This recording has been around for a number of years and is now on Youtube. With a Canterbury cap tip to Rad Trad, I reproduce this link. See Sarum Christmas Mass.
I made the observation over there:
I was in charge of music at Gricigliano from late 1990 to summer 1992. I tried to bring in a more robust style of singing like in English choral music. Fr Mora, the seminary rector, wanted the “old” Solesmes style and replaced me when I got sent for my pastoral stint in France. The Ensemble Organum and Marcel Pérès have done some interesting recordings of medieval chant using the influence of Corsican harmonised chant for faux-bourdon.
That being said, I find unaccompanied Gregorian chant rather dry and arid. I always accompanied the chant at seminary using a soft 8ft stop and simple harmony, and it added something to the dry cake. The relationship between Gregorian chant and polyphony has always been tumultuous, as the Council of Trent came within an inch of abolishing all music other than plain chant. Most of my readers will know about Palestrina, Pope Marcel II and the Missa Papa Marcelli – and the saving of Renaissance choral music.

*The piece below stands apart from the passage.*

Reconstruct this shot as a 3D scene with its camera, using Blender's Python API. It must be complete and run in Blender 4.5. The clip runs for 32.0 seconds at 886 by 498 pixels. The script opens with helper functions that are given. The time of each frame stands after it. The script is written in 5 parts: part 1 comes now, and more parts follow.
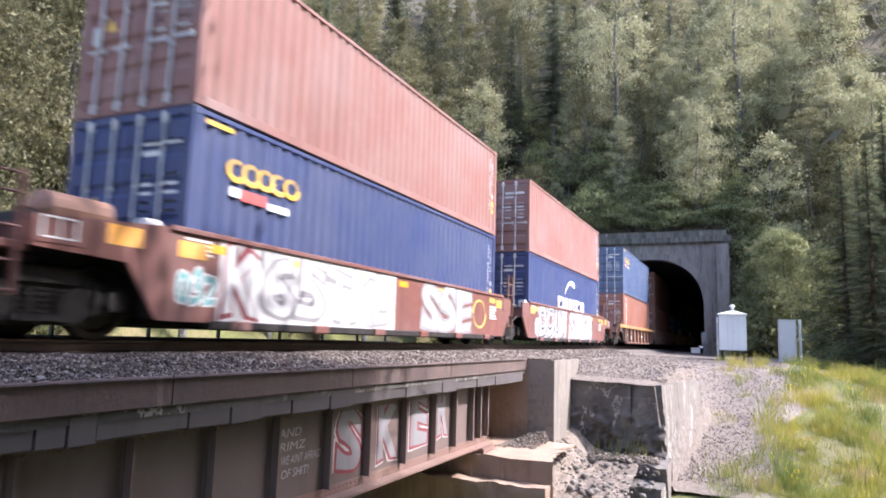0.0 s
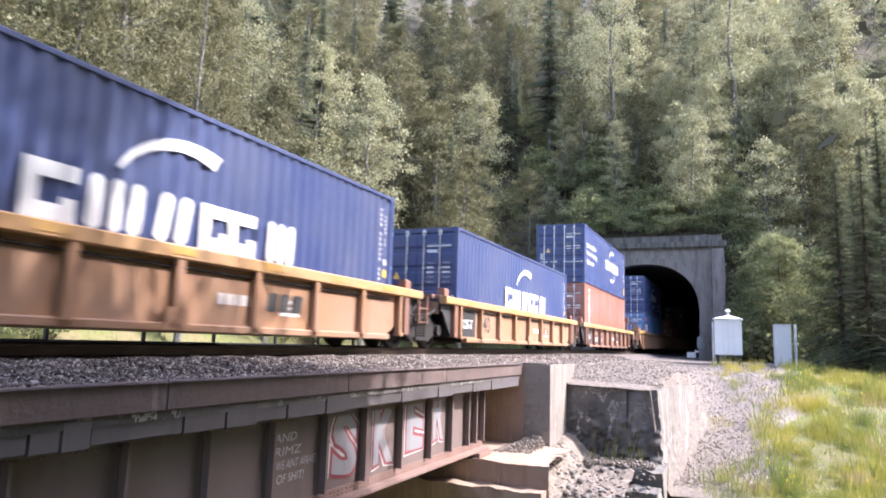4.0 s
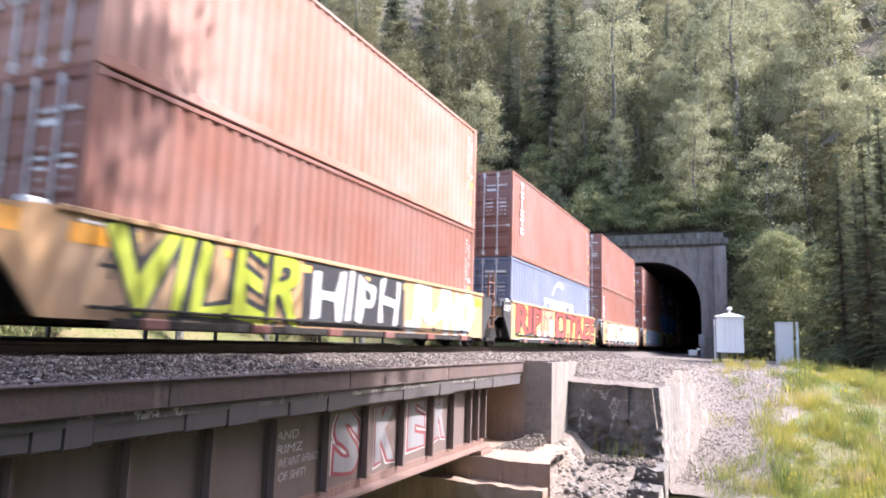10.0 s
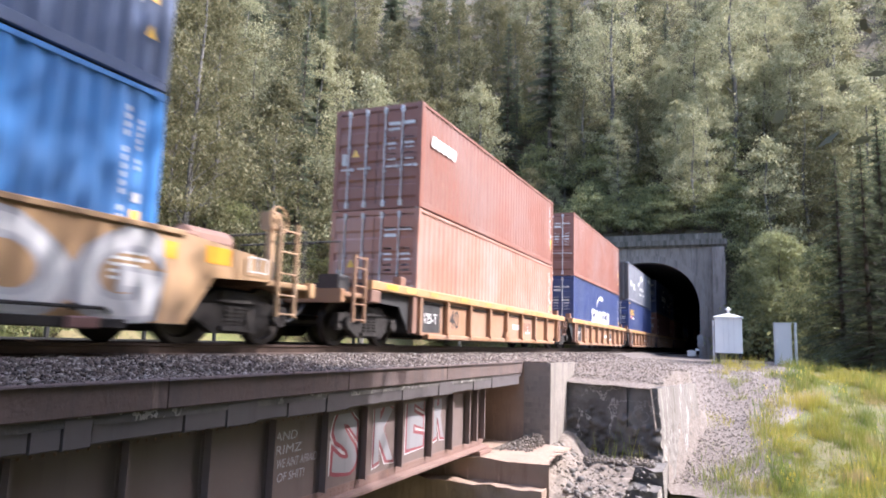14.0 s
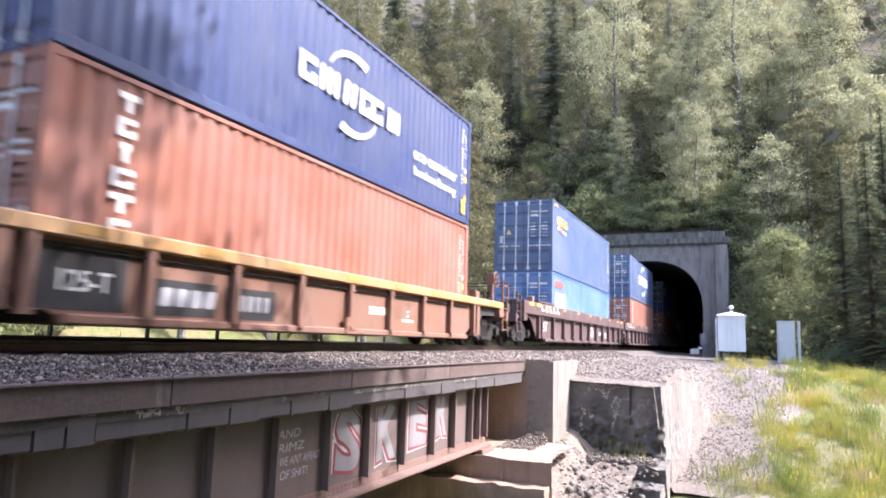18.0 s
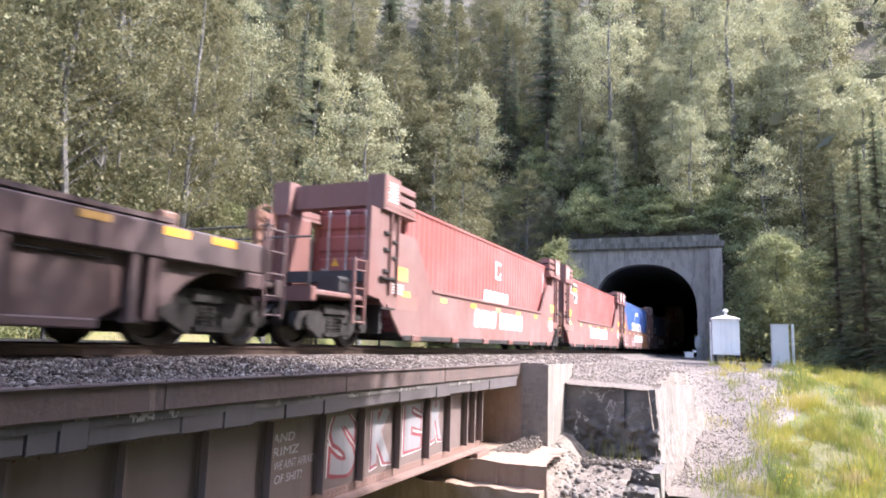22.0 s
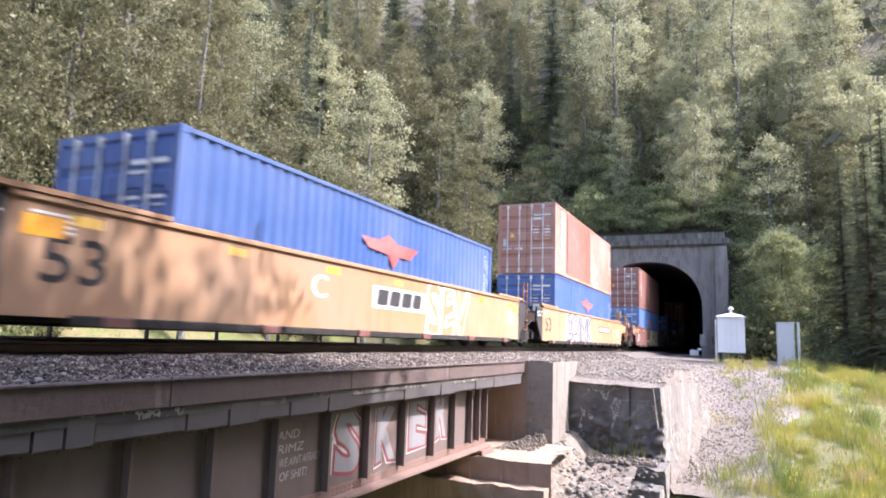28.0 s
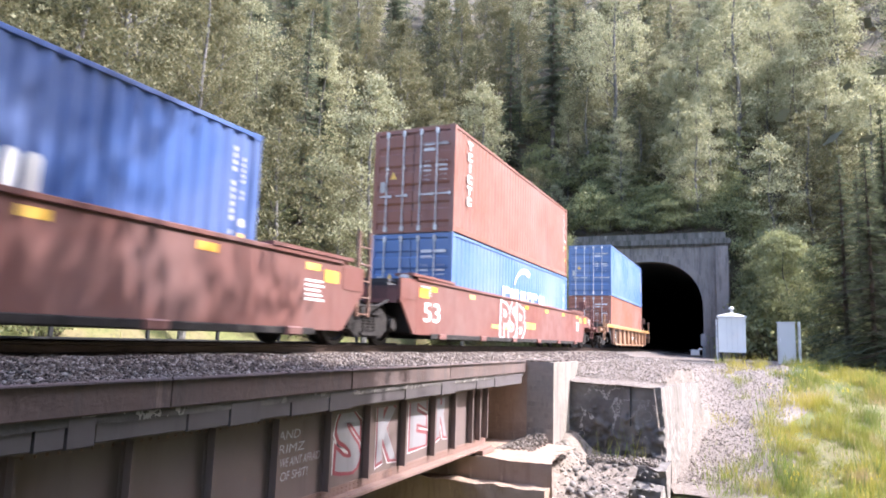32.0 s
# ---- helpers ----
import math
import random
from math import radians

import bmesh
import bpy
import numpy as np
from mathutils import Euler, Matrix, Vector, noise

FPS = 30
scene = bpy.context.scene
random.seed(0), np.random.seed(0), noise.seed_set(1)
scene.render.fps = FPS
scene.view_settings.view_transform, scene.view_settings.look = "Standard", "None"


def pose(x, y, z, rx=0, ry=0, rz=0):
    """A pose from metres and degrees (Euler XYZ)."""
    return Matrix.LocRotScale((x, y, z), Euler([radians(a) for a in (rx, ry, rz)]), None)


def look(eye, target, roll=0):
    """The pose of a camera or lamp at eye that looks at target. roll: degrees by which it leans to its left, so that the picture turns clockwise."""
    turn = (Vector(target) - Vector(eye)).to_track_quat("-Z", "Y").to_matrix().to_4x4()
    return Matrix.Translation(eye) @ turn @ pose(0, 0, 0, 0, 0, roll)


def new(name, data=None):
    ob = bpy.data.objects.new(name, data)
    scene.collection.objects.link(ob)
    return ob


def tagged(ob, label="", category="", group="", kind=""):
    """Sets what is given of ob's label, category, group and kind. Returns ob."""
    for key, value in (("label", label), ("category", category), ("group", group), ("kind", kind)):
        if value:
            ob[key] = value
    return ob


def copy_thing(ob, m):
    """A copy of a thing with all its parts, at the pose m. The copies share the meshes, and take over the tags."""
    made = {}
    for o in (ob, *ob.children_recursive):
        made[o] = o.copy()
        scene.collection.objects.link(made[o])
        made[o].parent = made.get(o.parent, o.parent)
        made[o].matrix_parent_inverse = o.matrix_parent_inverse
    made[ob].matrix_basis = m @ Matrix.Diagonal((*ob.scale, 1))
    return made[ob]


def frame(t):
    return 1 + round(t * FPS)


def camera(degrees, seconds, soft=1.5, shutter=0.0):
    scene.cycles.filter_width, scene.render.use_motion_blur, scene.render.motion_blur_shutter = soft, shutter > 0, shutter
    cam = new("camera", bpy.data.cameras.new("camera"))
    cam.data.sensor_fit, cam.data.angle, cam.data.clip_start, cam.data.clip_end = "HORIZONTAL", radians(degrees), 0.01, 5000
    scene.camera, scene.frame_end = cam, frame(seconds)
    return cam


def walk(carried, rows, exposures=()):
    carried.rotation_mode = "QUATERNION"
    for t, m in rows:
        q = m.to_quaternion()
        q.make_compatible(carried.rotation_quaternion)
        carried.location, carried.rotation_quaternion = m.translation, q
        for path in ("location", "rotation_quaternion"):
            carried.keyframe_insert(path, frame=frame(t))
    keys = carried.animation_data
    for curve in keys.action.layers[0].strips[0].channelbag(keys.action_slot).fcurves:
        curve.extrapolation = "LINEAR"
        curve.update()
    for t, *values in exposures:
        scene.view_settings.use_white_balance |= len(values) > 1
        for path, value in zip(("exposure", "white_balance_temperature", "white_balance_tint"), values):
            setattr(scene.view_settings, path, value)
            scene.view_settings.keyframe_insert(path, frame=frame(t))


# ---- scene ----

Also, I find plain chant outside a liturgical context deadly boring. There aren’t the sounds you hear – bells, the thurible, noises from the congregation. Above all, with a recording, one isn’t there to see the ceremonies. It is a document that helps to preserve a patrimony that seems to interest many, but motivate few to do it.

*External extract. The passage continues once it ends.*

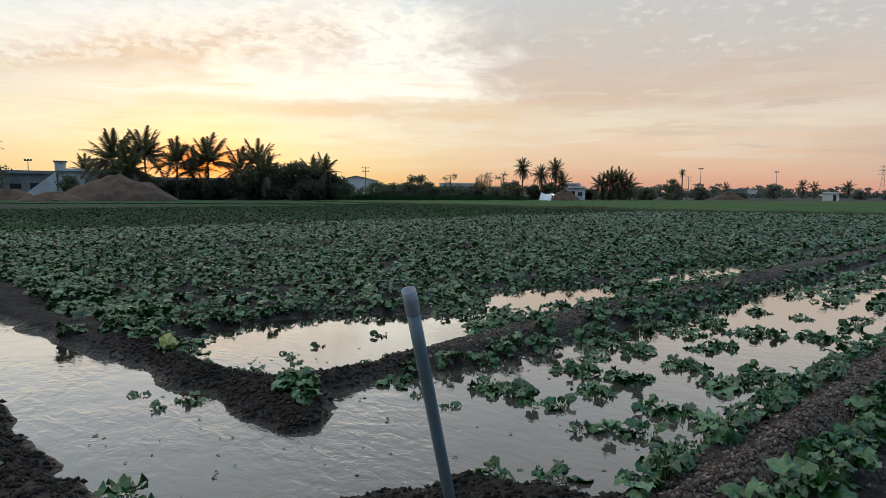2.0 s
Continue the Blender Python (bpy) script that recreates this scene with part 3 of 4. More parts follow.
V_NEAR = [variant(15, 0.12, 0.15, 2, 11) for k in range(10)]
V_MID = [variant(11, 0.15, 0.19, 1, 9, 1.15) for k in range(10)]
V_FAR = [variant(7, 0.16, 0.24, 1, 5, 1.4) for k in range(8)]
EAST = ROWS_DRY + ROWS_EAST
WESTERN = [x for x in ROWS_WEST if -24 < x < -4.4]
pts = [p for p in row_points(rng, EAST, 2.4, 16, 0.27, 0.05) if in_view(*p) and p not in near_dry and not (p[0] < 3.6 and p[1] < 8.3)]
pts += [p for p in row_points(rng, [-1.66, -2.1, -2.62, -3.12, -3.62], 9.6, 16, 0.34, 0.05) if abs(p[0] + 2.6) > 0.8 or rng.random() < 0.85]
west = row_points(rng, WESTERN, 2.2, 16, 0.26, 0.09)
west = [p for p in west if p[0] > -7.4] + patchy([p for p in west if p[0] <= -7.4 and math.hypot(*p) < 18], 0.45)
pts += on_land([p for p in west if p[0] > -6.4 and p[1] < 5.1], 0.006) + on_land([p for p in west if p[0] > -6.4 and p[1] >= 5.1], -0.03)
pts += [p for p in west if p[0] > -6.4 and p[1] >= 5.1 and shore_distance(*np.array(p).reshape(2, 1), SOAK)[0] < 0 < min(shore_distance(*np.array(p).reshape(2, 1), q)[0] for q in (POOL, PUDDLE)) and rng.random() < 0.75]
pts += on_land([p for p in west if p[0] <= -6.4], -0.02)
pts += [(rng.uniform(-13, -5.7), rng.uniform(2.15, 2.8)) for k in range(140)]
soak = [(rng.uniform(-6.3, -4.4), rng.uniform(4.6, 6.6)) for k in range(70)]
pts += [p for p in soak if shore_distance(*np.array(p).reshape(2, 1), SOAK)[0] < 0.1 and min(shore_distance(*np.array(p).reshape(2, 1), q)[0] for q in (POOL, PUDDLE)) > 0.04]
pts += shore_points(POOL, 0.08, 0.17, lambda x, y: x < -4.45 and y > 2.7 and y > 3.0 + (x + 4.4) * 0.1)
pts += shore_points(POOL, 0.22, 0.18, lambda x, y: x < -4.6 and y > 2.9)
pts += shore_points(PUDDLE, 0.02, 0.16, lambda x, y: x < -4.3)
pts += shore_points(GLINT, 0.03, 0.2, lambda x, y: x < -4.3)
pts += shore_points(PUDDLE, 0.3, 0.22, lambda x, y: x < -4.3 and (x < -5.6 or y > 8.0))
pts += row_points(rng, [-4.55, -5.1, -5.65], 9.2, 14.4, 0.5, 0.1)
merged_field("crop_rows_near", pts, V_NEAR, 0.0, "dense low green crop with broad leaves in rows on dark soil")
pts = [p for p in row_points(rng, EAST + [-1.62, -2.1, -2.62, -3.12, -3.6] + WESTERN, 2.5, 34, 0.3, 0.1)
       if in_view(*p) and math.hypot(*p) < 36 and (p[1] > 16 or math.hypot(*p) > 18)]
pts = patchy(pts, 0.35)
merged_field("crop_rows_middle", pts, V_MID, 0.0, "wide green crop field in rows, farther from the water")
pts = [p for p in row_points(rng, EAST + [-1.7, -2.4, -3.1, -3.7] + WESTERN, 2, 52, 0.42, 0.12)
       if in_view(*p) and math.hypot(*p) > 36 and p[1] < bund_y(p[0]) - 0.8 and p[1] > 0.05 * -p[0] and math.hypot(*p) < 74]
merged_field("crop_rows_far", pts, V_FAR, 0.0, "far end of the green crop field in rows", (0.9, 1.3))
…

With the resources we usually have in churches, Gregorian chant and Anglican hymns is about all we can do, preferably with organ accompaniment. We need to form quartets and double quartets of competent singers, and wonders can be done with less cost than full choirs. Preferably, the only female singers would be the sopranos, and many women these days learn to sing with a pure non-vibrato voice.

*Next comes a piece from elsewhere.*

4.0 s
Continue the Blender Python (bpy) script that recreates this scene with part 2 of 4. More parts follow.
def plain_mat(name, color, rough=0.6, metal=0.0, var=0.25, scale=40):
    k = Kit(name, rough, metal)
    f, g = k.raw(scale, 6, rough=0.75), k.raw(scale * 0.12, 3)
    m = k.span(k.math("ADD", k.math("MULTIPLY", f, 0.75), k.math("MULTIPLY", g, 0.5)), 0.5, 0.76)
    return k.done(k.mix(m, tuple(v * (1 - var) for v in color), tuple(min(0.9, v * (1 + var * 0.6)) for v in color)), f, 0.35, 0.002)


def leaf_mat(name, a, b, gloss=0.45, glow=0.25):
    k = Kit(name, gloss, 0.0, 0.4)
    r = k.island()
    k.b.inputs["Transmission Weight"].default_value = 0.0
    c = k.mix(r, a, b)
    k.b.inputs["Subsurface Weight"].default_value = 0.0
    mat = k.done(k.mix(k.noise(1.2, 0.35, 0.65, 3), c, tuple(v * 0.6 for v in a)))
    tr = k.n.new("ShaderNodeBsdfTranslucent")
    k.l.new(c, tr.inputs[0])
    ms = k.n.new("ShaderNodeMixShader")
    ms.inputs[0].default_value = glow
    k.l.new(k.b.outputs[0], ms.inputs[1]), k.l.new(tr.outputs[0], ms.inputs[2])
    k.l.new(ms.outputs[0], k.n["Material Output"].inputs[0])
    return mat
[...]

Autumn is here and the nights draw in. I go out in the boat less frequently as the weather begins to close in for the winter – time to do some more compositions. My own quartet will be performing (in a secular concert) two of my works in December, a setting of In pace in idipsum and a verse from John Keats, What but thee, Sleep. I should do a Mass and a lovely Sarum text to Our Lady which is not found in the Roman rite:
Felix namque es, sacra virgo Maria, et omni laude dignissima : quia ex te ortus est sol justitiae Christus Deus noster, alleluya.